Seventeen years after he ended his competitive career at the Old Course at St Andrews, Jack Nicklaus will be granted honorary citizenship of the Royal Burgh of St Andrews at a ceremony the week of the 150th Open Championship next month.

It will mark the fourth award at the Home of Golf for the Golden Bear, a three-time winner of the claret jug – in 1966 at Muirfield and in 1970 and ’78 at the Old Course. Previously, the 18-time Major champion was made an honorary member of St Andrews Golf Club after his victory in ’78, and he was awarded an honorary doctorate by the University of St Andrews in 1984. Six years later, Nicklaus was invited to become an honorary member of the Royal and Ancient Golf Club at St Andrews.

Nicklaus will be honoured as part of a larger ceremony at Younger Hall at 1pm on Tuesday, July 12, that also will include the University of St Andrews granting honorary degrees to Lee Trevino, Sir Bob Charles, Sandy Lyle, Catriona Matthew and Jose Maria Olazabal in recognition of their achievements and outstanding service to the game of golf. Charles, the legendary Kiwi golfer, Trevino and Lyle are former Open champions.

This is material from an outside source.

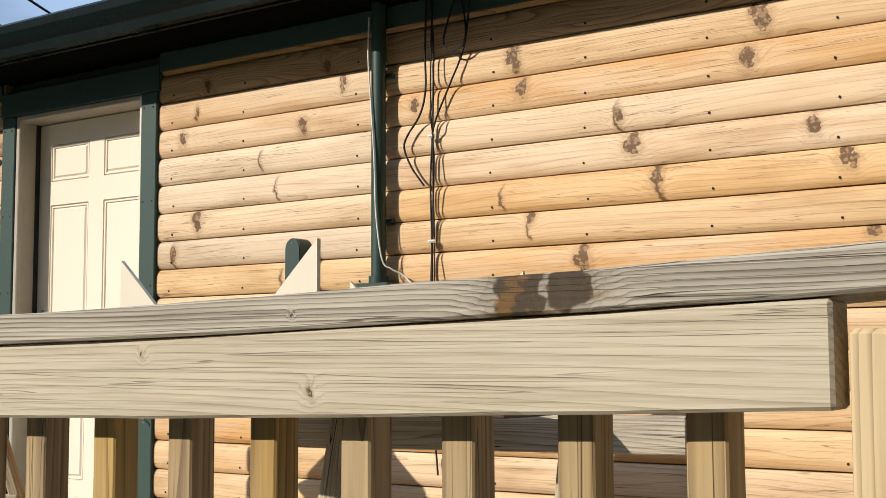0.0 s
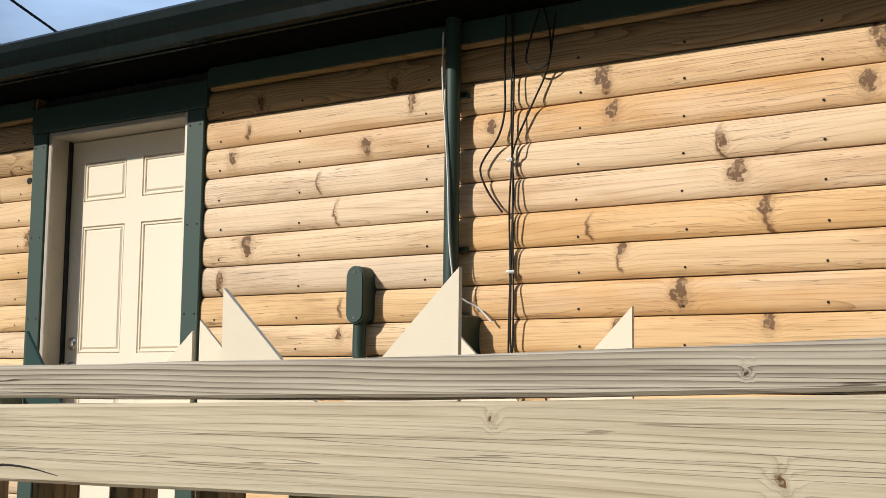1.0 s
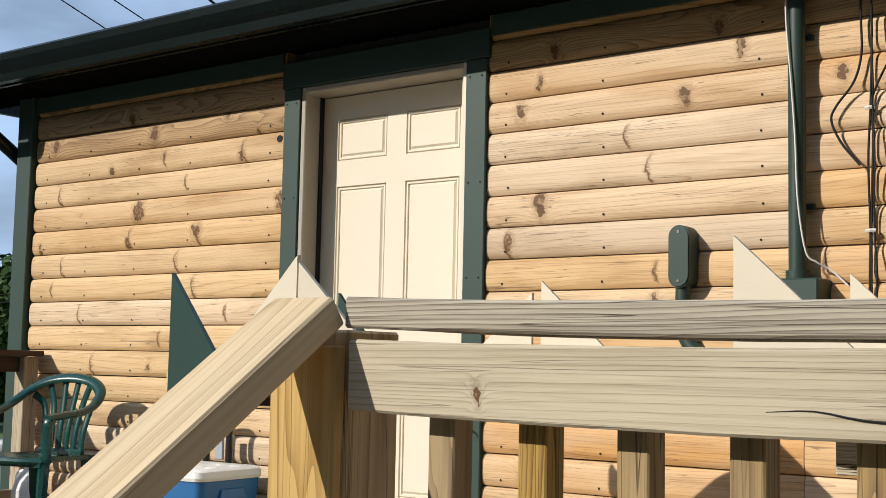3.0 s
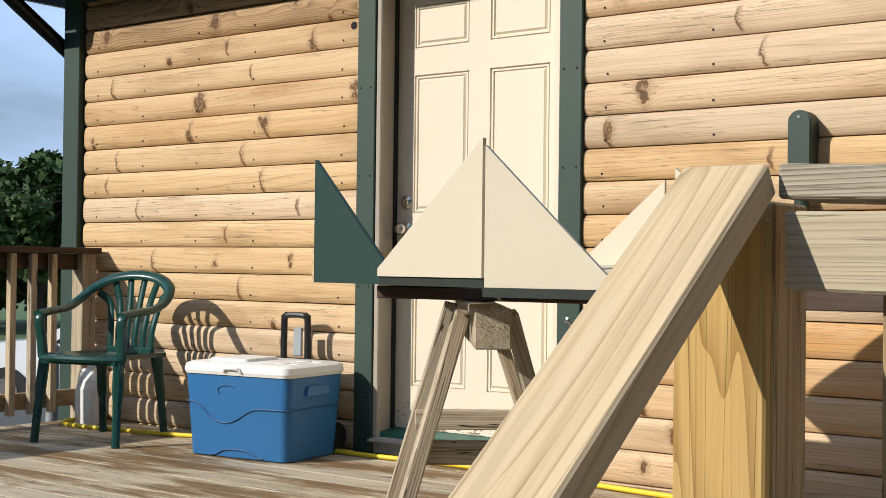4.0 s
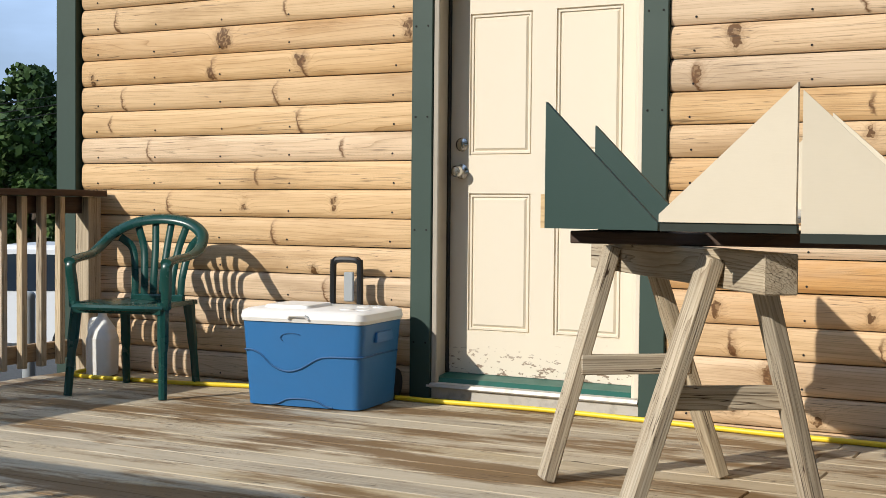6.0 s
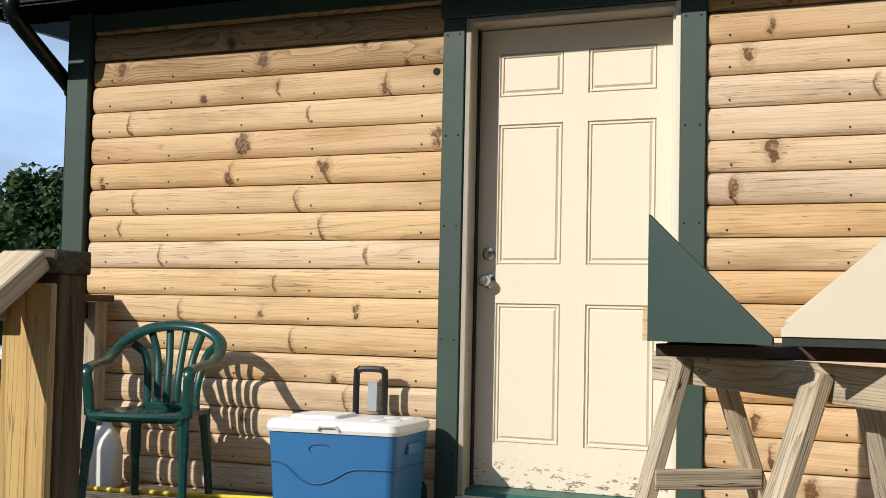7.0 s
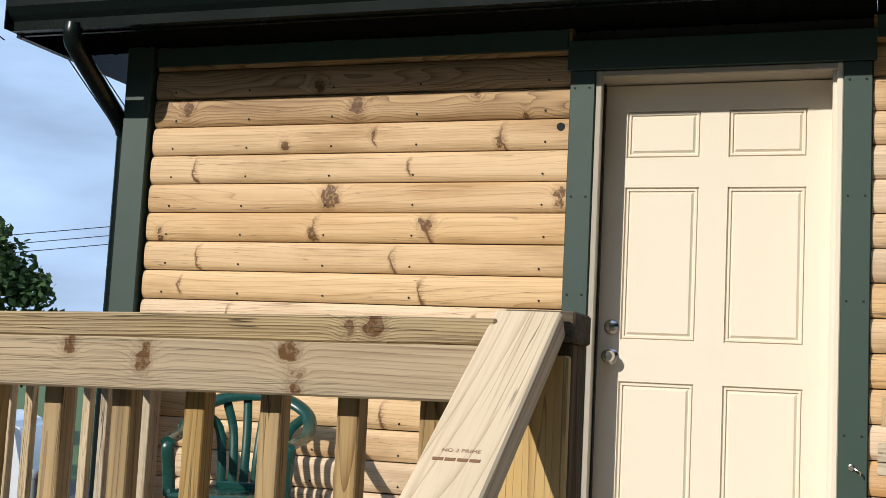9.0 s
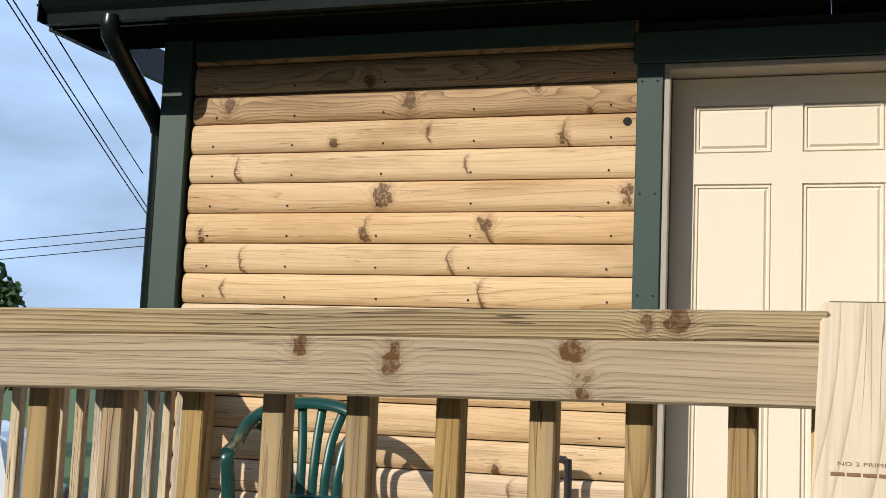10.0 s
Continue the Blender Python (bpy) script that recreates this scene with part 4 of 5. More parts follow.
def cooler():
    c = thing("cooler", "blue plastic wheeled cooler with white lid and black pull handle", "cooler", at=(0, 0, 0))
    bm = rounded(bmesh.new(), 0.485, 0.30, 0.505, 0.325, 0.004, 0.215, 0.035)
    rounded(bm, 0.505, 0.325, 0.522, 0.335, 0.215, 0.336, 0.035)
    part("body", bm, blue_plastic, c, smooth=True)
    # darker blue tubes draw the shadow line of the moulded wave round the front and side, and of the low arch above the
    # foot
    wave = [(-0.240, 0.222), (-0.21, 0.221), (-0.17, 0.204), (-0.12, 0.160), (-0.06, 0.142), (0.0, 0.156), (0.07, 0.196), (0.12, 0.207), (0.222, 0.210)]
    line = [(x, -0.1505 - 0.0125 * min(1.0, z / 0.215), z) for x, z in wave] + [(0.246, -0.150, 0.210), (0.2535, -0.128, 0.210), (0.2535, 0.0, 0.212), (0.2535, 0.13, 0.210)]
    part("moulded_wave", tube(bmesh.new(), curve_pts(line, 4), 0.0042, 6), shade_and_badge_blue, c, smooth=True)
    arch = [(-0.13, 0.008), (-0.10, 0.013), (-0.06, 0.031), (0.0, 0.036), (0.06, 0.031), (0.10, 0.013), (0.13, 0.008)]
    part("moulded_arch", tube(bmesh.new(), curve_pts([(x, -0.1515 - 0.0125 * z / 0.215, z) for x, z in arch], 4), 0.0036, 6), shade_and_badge_blue, c, smooth=True)
    part("badge", tube(bmesh.new(), curve_pts([(-0.075, -0.1655, 0.262), (-0.085, -0.166, 0.275), (-0.07, -0.166, 0.290), (-0.03, -0.166, 0.294), (0.0, -0.166, 0.288)], 4), 0.0026, 5), shade_and_badge_blue, c)
    bm = rounded(bmesh.new(), 0.532, 0.345, 0.540, 0.352, 0.338, 0.352, 0.04)
    rounded(bm, 0.540, 0.352, 0.532, 0.346, 0.352, 0.376, 0.04)
    rounded(bm, 0.532, 0.346, 0.500, 0.316, 0.376, 0.386, 0.038)
    lid = part("lid", bm, white_plastic, c, "white plastic lid", smooth=True)
    part("hatch", rounded(bmesh.new(), 0.20, 0.20, 0.186, 0.186, 0.386, 0.398, 0.02), white_plastic, lid, smooth=True).location = (-0.105, 0.0, 0.0)
    part("latch", tube(bmesh.new(), [(-0.045, -0.178, 0.352), (-0.035, -0.183, 0.366), (0.03, -0.183, 0.366), (0.04, -0.178, 0.352)], 0.0065, 6), white_plastic, lid)
    for x, y in ((0.14, -0.06), (0.21, -0.06), (0.14, 0.07), (0.21, 0.07)):
        part("cup_ring", rounded(bmesh.new(), 0.055, 0.055, 0.05, 0.05, 0.386, 0.389, 0.024), white_plastic, lid, smooth=True).location = (x, y, 0)
    part("side_grip", rounded(bmesh.new(), 0.018, 0.14, 0.010, 0.12, 0.262, 0.300, 0.004), blue_plastic, c, smooth=True).location = (0.262, 0.0, 0.0)
    part("side_grip", rounded(bmesh.new(), 0.018, 0.14, 0.010, 0.12, 0.262, 0.300, 0.004), blue_plastic, c, smooth=True).location = (-0.262, 0.0, 0.0)
    hx0, hx1, hy = -0.058, 0.063, 0.180
    part("pull_handle", tube(bmesh.new(), curve_pts([(hx0, hy, 0.10), (hx0, hy, 0.535), (hx0 + 0.010, hy, 0.562), (hx0 + 0.028, hy, 0.571), (hx1 - 0.028, hy, 0.571), (hx1 - 0.010, hy, 0.562), (hx1, hy, 0.535), (hx1, hy, 0.10)], 4), 0.0135, 8), black_plastic, c, "black telescopic pull handle", smooth=True)
    part("handle_plate", block(-0.008, 0.036, hy - 0.006, hy + 0.006, 0.395, 0.520, 0.004), grey_label, c, "grey plate between the handle rods")
    for s in (-1, 1):
        bm = bmesh.new()
        bmesh.ops.create_cone(bm, cap_ends=True, segments=20, radius1=0.065, radius2=0.065, depth=0.035, matrix=pose(s * 0.222, 0.145, 0.066, 0, 90, 0))
        part("wheel", bm, black_plastic, c, "black plastic wheel", smooth=True)
    c.matrix_basis = pose(-0.374, -0.325, 0.0, 0, 0, 6.5) @ Matrix.Diagonal((1.11, 1.25, 1.07, 1.0))
    return c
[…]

“I’m absolutely delighted and humbled by the honour,” Nicklaus said at the Memorial Tournament, the PGA Tour event he hosts at Muirfield Village Golf Club in Dublin, Ohio. “It is going to be a truly memorable occasion for me and my family.”

Nicklaus, 82, accepted the offer in December to become an honorary citizen from the Royal Burgh of St Andrews Community Council. A measure to honour the Golden Bear was actually passed three years ago, but the ceremony was delayed until this year because of the global pandemic.

John Devlin, a past captain and president of St Andrews Golf Club, will give a speech of tribute to Nicklaus on behalf of the town and the honorary citizenship will be bestowed in the form a scroll presented by the Provost of the Royal Burgh of St Andrews Community Council. Nicklaus also is expected to speak. Afterwards, he and the new honorary degree recipients will participate in a public procession through the historic town.

According to a story in The Courier Evening Telegraph in Dundee, Scotland, the St Andrews Community Council took up a resolution to make Nicklaus an honorary citizen during the 2005 Open, where Nicklaus played his last official tournament at the Old Course, but the measure didn’t garner enough votes. Devlin approached local officials three years ago about resurrecting the initiative, and this time the St Andrews Council passed it unanimously.

The original plan that was proposed in 2005 was to grant Nicklaus the Freedom of the City, but that award, given to only two Americans – golf great Bobby Jones in 1958 and Benjamin Franklin in 1759 – no longer exists because it was bestowed by the town council, different from the community council. The St Andrews town council was dissolved in 1974. The honorary citizen distinction for non-residents was created in 2000, and it is considered the equivalent of the Freedom of the City.

Nicklaus played in the Open Championship at the Old Course eight times starting in 1964.

“I retired in 2005, and I had great memories and I didn’t want to go back to St Andrews,” Nicklaus said. “And then when they wrote and asked me if I would accept being an honorary citizen, I couldn’t turn that down. There’s no way in the world I could turn that down, not with Bobby Jones and Benjamin Franklin the only other two Americans who have done it. So, I’m going back.”